Observational appearance of rapidly rotating neutron stars

Neutron stars (NSs) in low-mass X-ray binaries rotate at frequencies high enough to significantly deviate from sphericity ($\nu_* \sim$ 200--600 Hz). We investigate the effects of rapid rotation on the observational appearance of a NS. We propose analytical formulae relating gravitational mass and equatorial radius of the rapidly rotating NS to the mass $M$ and radius $R$ of a non-rotating NS of the same baryonic mass using accurate fully relativistic computations. We compute spectra from an oblate rotating NS observed at different inclination angles using the modified oblate Schwarzschild (MOS) approximation, where light bending is computed in Schwarzschild metric, but frame dragging and quadrupole moment of a NS are approximately accounted for in the photon redshift calculations. We generalize the cooling tail method to the case of a rapidly rotating NS to obtain the most probable values of $M$ and $R$ of the corresponding non-rotating NS with the same baryonic mass. We approximate the local spectra from the NS surface by a diluted blackbody using previously computed NS atmosphere models. We show that the NS radius could be overestimated by 3--3.5 km for face-on stars of $R\approx 11$ km rotating at $\nu_* =$ 700 Hz if the version of the cooling tail method for a non-rotating NS is used.

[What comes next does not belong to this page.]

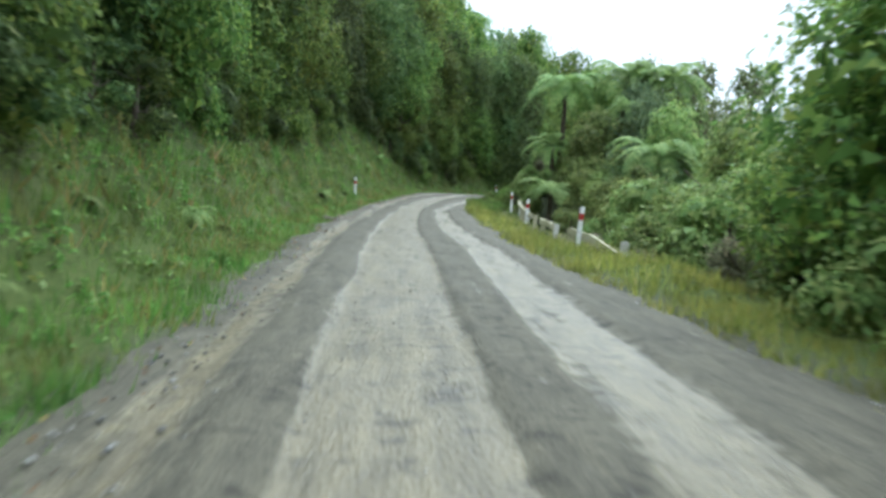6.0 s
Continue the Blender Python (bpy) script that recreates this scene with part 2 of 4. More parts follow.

We apply the method to an X-ray burst observed from the NS rotating at $\nu_* \approx$ 532 Hz in SAX J1810.8$-$2609. The resulting radius of the non-rotating NS (assuming $M=1.5 M_\odot$) becomes $11.8\pm0.5$ km if it is viewed at inclination i=60 deg and $R=11.2\pm0.5$ km for a face-on view, which are smaller by 0.6 and 1.2 km than the radius obtained using standard cooling tail method ignoring rotation. The corresponding equatorial radii of these rapidly rotating NSs are 12.3$\pm 0.6$ km (for i=60 deg) and 11.6$\pm 0.6$\,km (for i=0 deg).